町を歩くと、携帯電話ショップには「キャッシュバック最大○万円!」「当店は他社の違約金を全て負担します!」といったポップが大きく張り出されています。
一般的に他社からのMNP時に高額な商品券を渡すケースが多いようですが、一部の機種においては本来分割で支払う端末代金を無料にするパターンもあるようです。
一見ユーザーにとっておいしい話のように思えますが、実はそんなに単純な物ではないのです。
キャッシュバック金額の原資はどこから?
まずはっきりさせないといけないのは、高額キャッシュバックは携帯ショップの持ち出しではなく、携帯キャリアの「販売促進費」なる項目から「販売店報奨金」へと姿を変えて支払われているという点です。
この販売促進費の原資は、当然ながら我々が月々支払っている基本料金や通話料金から成り立っています。つまり、我々は知らない内にキャッシュバック金額を負担させらているわけです。

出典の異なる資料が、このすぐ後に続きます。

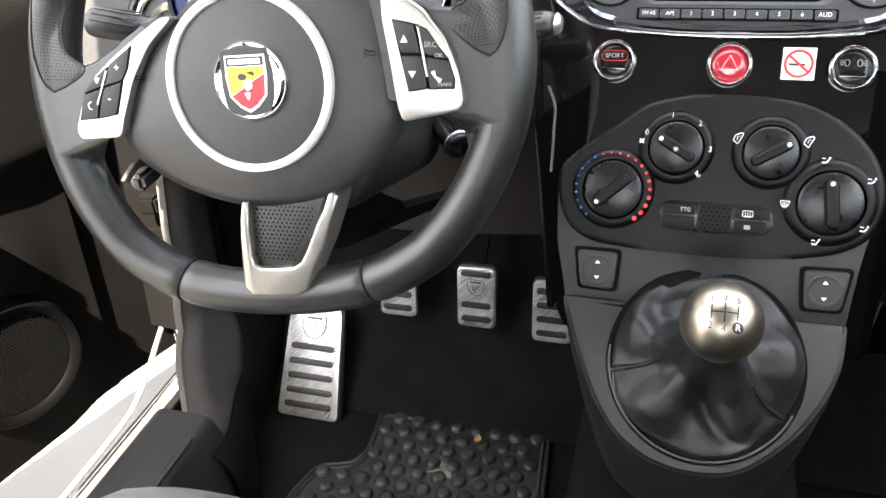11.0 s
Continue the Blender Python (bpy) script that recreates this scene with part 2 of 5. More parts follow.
def rrect(w, h, r, n=5, cx=0, cy=0):
    pts = []
    for k, (sx, sy) in enumerate(((1, 1), (-1, 1), (-1, -1), (1, -1))):
        for i in range(n + 1):
            a = radians(90 * k + 90 * i / n)
            pts.append((cx + sx * (w / 2 - r) + r * math.cos(a), cy + sy * (h / 2 - r) + r * math.sin(a)))
    return pts


def oval(rx, ry, n=40, cx=0, cy=0, a0=0.0):
    return [(cx + rx * math.cos(2 * math.pi * i / n + a0), cy + ry * math.sin(2 * math.pi * i / n + a0)) for i in range(n)]


def rounded(pts, r, n=5):
    """A polygon with its corners rounded."""
    out = []
    k = len(pts)
    for i in range(k):
        p, a, b = Vector(pts[i]), Vector(pts[i - 1]), Vector(pts[(i + 1) % k])
        d = min(r, (a - p).length * 0.45, (b - p).length * 0.45)
        p0, p1 = p + (a - p).normalized() * d, p + (b - p).normalized() * d
        for j in range(n + 1):
            t = j / n
            q = p0 * (1 - t) ** 2 + p * 2 * t * (1 - t) + p1 * t * t
            out.append((q.x, q.y))
    return out


def smooth_loop(pts, per=6):
    """A closed Catmull-Rom curve through a few points."""
    out, k = [], len(pts)
    P = [Vector(p) for p in pts]
    for i in range(k):
        a, b, c, d = P[i - 1], P[i], P[(i + 1) % k], P[(i + 2) % k]
        for j in range(per):
            t = j / per
            q = 0.5 * ((2 * b) + (c - a) * t + (2 * a - 5 * b + 4 * c - d) * t * t + (3 * b - a - 3 * c + d) * t ** 3)
            out.append(tuple(q))
    return out


def smooth_line(pts, per=6):
    out = []
    P = [Vector(p) for p in pts]
    P = [2 * P[0] - P[1]] + P + [2 * P[-1] - P[-2]]
    for i in range(1, len(P) - 2):
        a, b, c, d = P[i - 1], P[i], P[i + 1], P[i + 2]
        for j in range(per):
            t = j / per
            out.append(0.5 * ((2 * b) + (c - a) * t + (2 * a - 5 * b + 4 * c - d) * t * t + (3 * b - a - 3 * c + d) * t ** 3))
    out.append(P[-2])
    return out


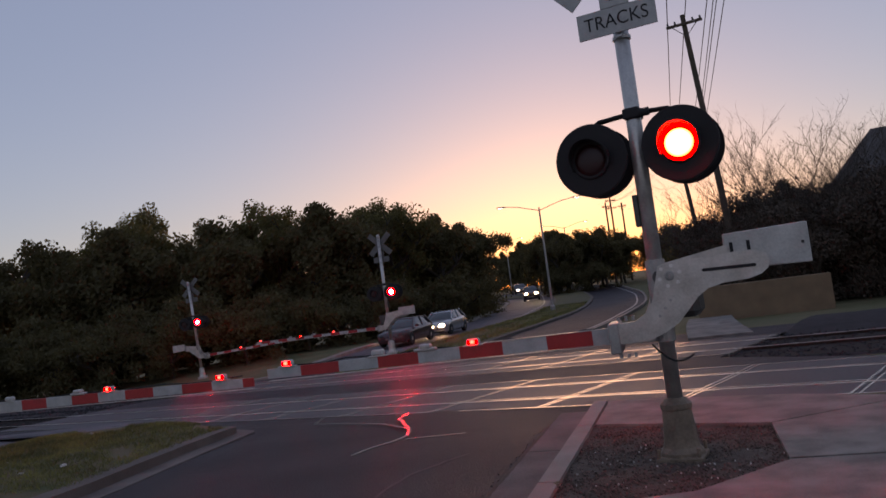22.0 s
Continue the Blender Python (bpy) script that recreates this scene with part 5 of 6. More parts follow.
# ---- cars ----
def car(name, label, paint, suv=False, tail=False, lit=True):
    """A car 4.6 m long, nose to +x, wheels on z = 0."""
    c = thing(name, label, "car", group="cars at the crossing")
    up = 0.24 if suv else 0.0
    W = 0.9
    # lower body: stations along x with half width, underside, shoulder and bonnet heights
    stations = [(-2.30, 0.70, 0.36, 0.66, 0.84), (-2.18, 0.80, 0.24, 0.74, 0.98), (-1.7, 0.88, 0.20, 0.80, 1.02), (-0.9, 0.90, 0.19, 0.80, 0.98),
                (0.2, 0.90, 0.19, 0.78, 0.95), (0.95, 0.90, 0.20, 0.76, 0.94), (1.6, 0.88, 0.20, 0.72, 0.87), (2.1, 0.80, 0.22, 0.66, 0.76), (2.28, 0.66, 0.32, 0.56, 0.64)]
    bm = bmesh.new()
    rings = []
    for x, w, lo, sh, top in stations:
        sh, top = sh + up, top + up
        sec = [(-w * 0.9, lo), (-w, lo + 0.12), (-w, sh), (-w * 0.93, top - 0.03), (-w * 0.6, top), (w * 0.6, top), (w * 0.93, top - 0.03), (w, sh), (w, lo + 0.12), (w * 0.9, lo)]
        rings.append([bm.verts.new((x, y, z)) for y, z in sec])
    for a, b in zip(rings, rings[1:]):
        for k in range(10):
            bm.faces.new((a[k], a[(k + 1) % 10], b[(k + 1) % 10], b[k]))
    bm.faces.new(rings[0])
    bm.faces.new(rings[-1][::-1])
    bmesh.ops.recalc_face_normals(bm, faces=bm.faces[:])
    body = part("body", bm, paint, c, "", True)
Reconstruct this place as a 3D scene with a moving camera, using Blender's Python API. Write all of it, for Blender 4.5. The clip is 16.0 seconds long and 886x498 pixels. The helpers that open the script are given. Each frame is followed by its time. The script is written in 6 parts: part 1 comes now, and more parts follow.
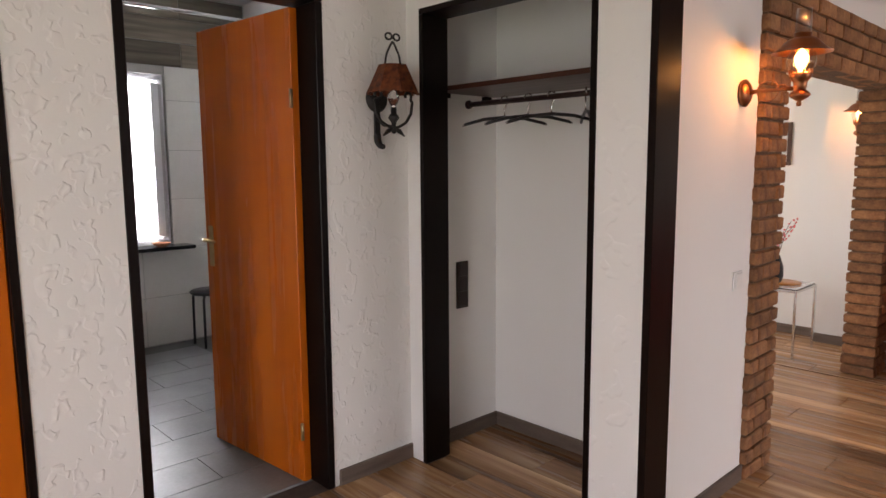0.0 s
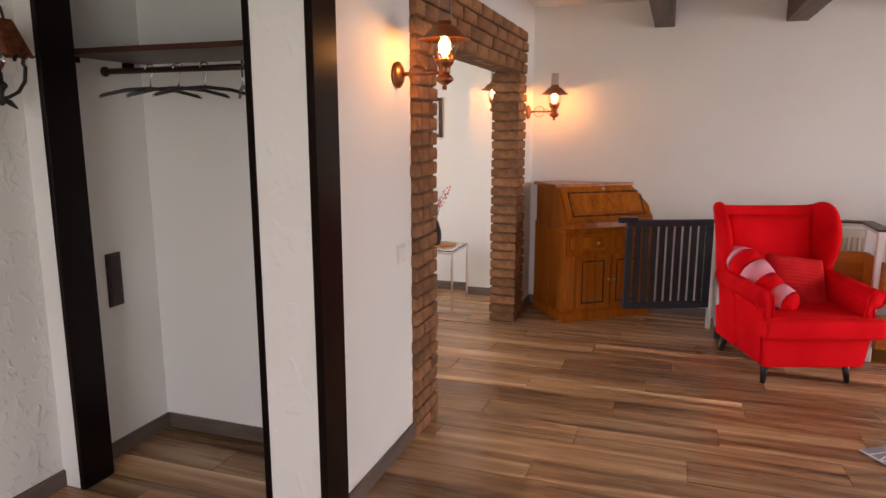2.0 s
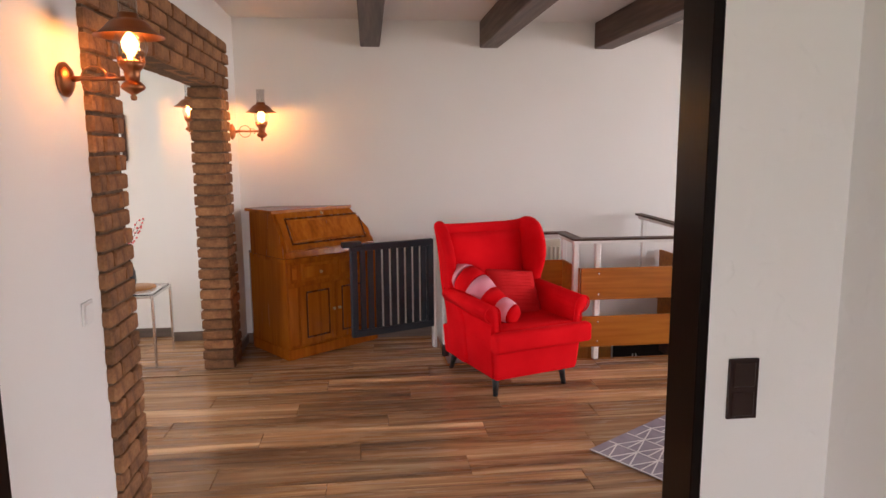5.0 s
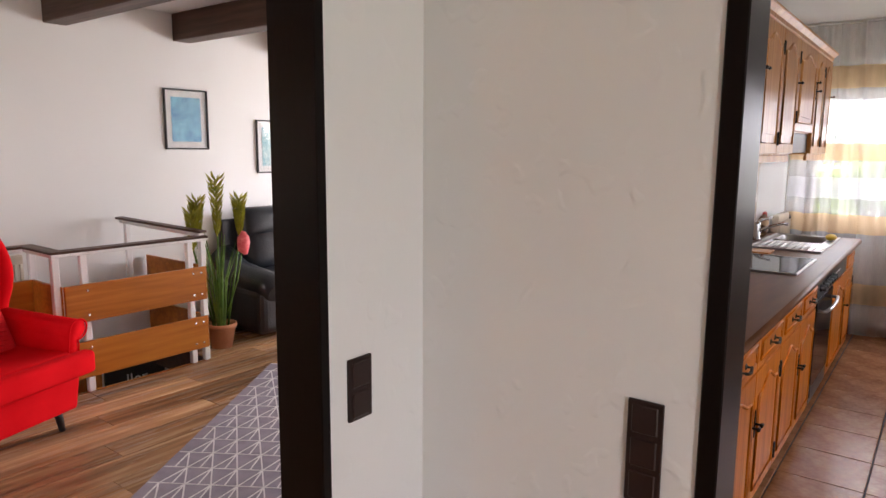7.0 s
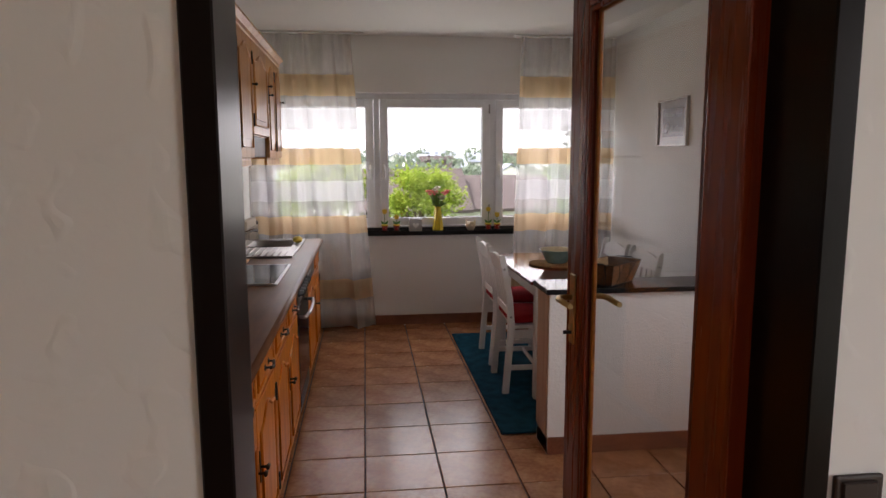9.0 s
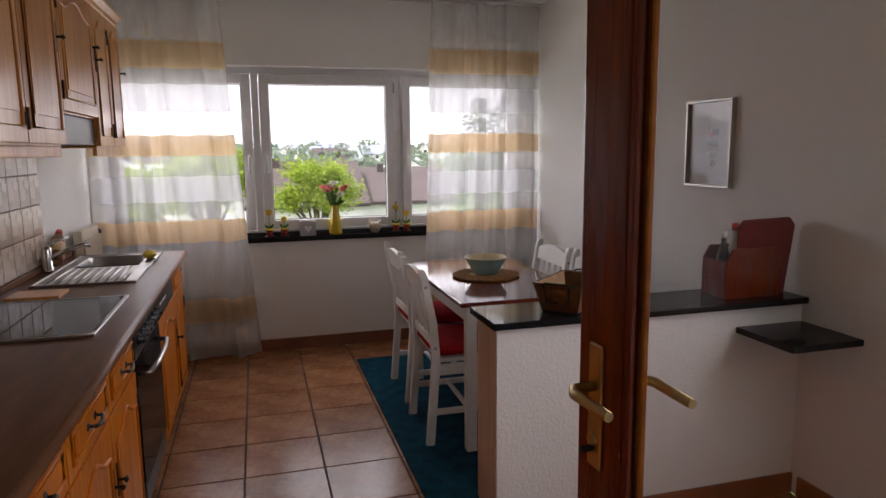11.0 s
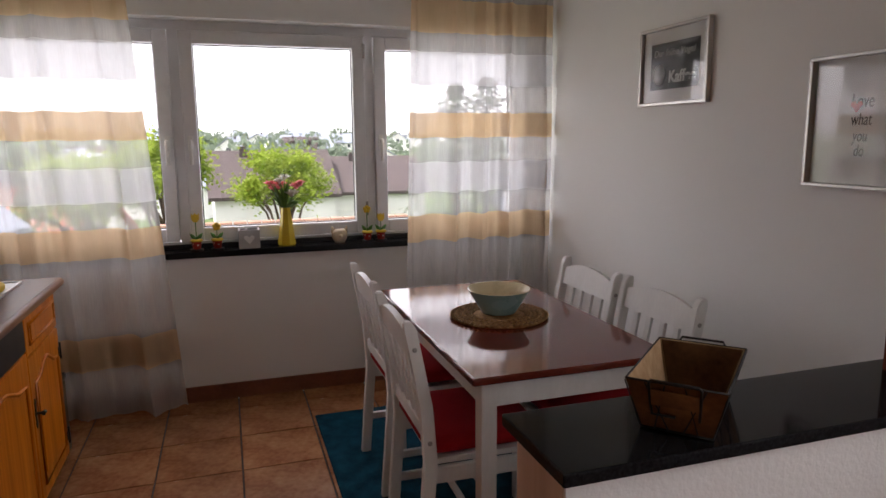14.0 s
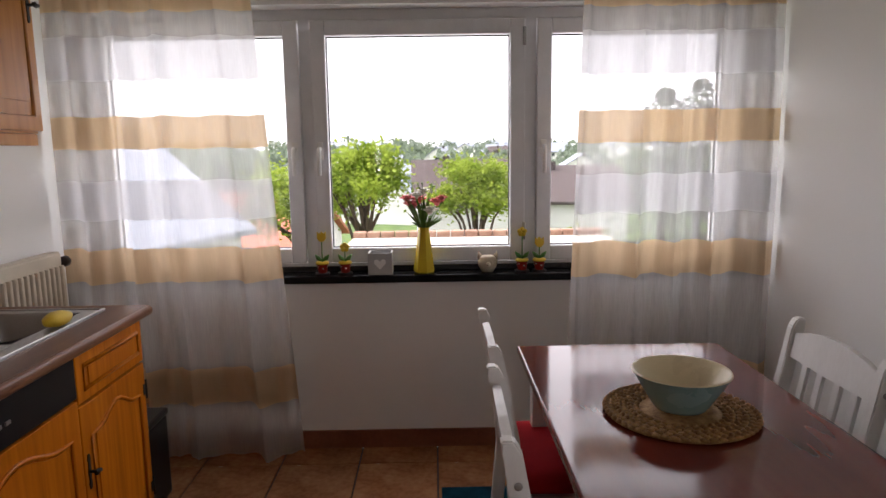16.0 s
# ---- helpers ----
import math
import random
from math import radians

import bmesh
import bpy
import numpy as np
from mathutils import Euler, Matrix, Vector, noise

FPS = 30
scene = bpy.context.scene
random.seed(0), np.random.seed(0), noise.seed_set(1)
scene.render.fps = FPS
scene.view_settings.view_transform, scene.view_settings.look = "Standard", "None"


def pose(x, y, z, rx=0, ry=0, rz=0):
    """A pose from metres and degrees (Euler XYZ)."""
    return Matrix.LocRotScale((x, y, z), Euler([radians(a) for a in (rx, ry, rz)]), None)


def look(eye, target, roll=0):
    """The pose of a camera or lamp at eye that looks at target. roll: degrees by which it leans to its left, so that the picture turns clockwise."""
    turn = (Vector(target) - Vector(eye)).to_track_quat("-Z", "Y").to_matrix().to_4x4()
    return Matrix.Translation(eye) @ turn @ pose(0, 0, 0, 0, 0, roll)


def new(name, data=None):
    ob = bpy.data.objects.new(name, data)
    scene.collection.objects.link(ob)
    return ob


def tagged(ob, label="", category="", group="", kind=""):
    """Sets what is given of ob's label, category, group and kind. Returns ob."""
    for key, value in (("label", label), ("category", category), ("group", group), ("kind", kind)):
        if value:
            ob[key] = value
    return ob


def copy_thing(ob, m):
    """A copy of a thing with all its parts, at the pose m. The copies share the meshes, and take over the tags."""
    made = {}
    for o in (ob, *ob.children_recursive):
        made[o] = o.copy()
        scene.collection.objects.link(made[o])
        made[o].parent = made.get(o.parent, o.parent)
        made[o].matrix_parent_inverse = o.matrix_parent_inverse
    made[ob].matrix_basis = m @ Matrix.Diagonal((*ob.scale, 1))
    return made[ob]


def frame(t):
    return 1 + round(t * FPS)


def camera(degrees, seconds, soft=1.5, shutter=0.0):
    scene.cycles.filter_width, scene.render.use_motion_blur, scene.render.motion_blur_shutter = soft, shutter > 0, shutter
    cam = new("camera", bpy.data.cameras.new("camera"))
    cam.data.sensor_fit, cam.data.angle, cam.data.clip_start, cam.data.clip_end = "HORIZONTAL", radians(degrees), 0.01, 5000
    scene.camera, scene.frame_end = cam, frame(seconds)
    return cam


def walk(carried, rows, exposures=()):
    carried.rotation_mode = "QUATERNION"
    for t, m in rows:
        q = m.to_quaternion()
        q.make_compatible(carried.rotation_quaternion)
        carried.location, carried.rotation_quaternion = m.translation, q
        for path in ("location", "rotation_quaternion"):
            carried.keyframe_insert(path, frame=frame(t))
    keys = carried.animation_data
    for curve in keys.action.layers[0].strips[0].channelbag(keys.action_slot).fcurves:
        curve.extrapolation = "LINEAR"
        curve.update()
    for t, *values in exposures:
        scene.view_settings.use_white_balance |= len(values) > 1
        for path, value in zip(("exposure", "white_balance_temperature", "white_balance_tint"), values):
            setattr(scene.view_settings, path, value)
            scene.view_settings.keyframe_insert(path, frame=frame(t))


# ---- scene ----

MNP利用者は全体の契約者数の約3%程度と言われており、これは2012年も大きく変わらないと見られております。つまり3%のMNP利用者(転売業者を含む)の為に残り97%はせっせとキャッシュバックの原資をお布施していると。
5万円のキャッシュバックが支払われる毎に、33人の無関係な携帯ユーザーが一人あたり1,500円の肩代わりをさせられるという図式。この現状を揶揄してか、転売者の一部では長期利用ユーザーを自分達の「養分」と呼んでいるのだそうです。
これはあくまでもMNPキャッシュバックに限った話ですが、これ以外にも新規契約を狙ったタダ同然の端末のバラマキにも販売促進費は利用されており、一般ユーザーが他人のキャンペーンの為に支払う金額はもっと高いと推測されます。
利用者にとって、果たしてこれが公平であると言えるのでしょうか?
他人のキャンペーンの為の不当な支払いに断固反対です
MNPの踏み台とされたソフトバンクや日本通信は、解約金を設ける事でキャッシュバックの為だけの不当な契約を除外する対策し始める等、少しずつ問題意識は広まりつつあるようです。
キャリア間の移動が容易になり業界の活性化に繋がるという点では、既存キャリアの違約金や端末の残債が処理出来る高額キャッシュバックも一定の功績はあるのでしょう。しかし現状では既存ユーザーに不当な負担を強いているという面で、その制度そのものに疑問符を付けざるを得ません。
MNP利用ユーザーと同一キャリアを長期利用するユーザーともに公平感のあるキャンペーンが開催されない限り、このような高額キャッシュバック施策については今後も全否定させて頂きます。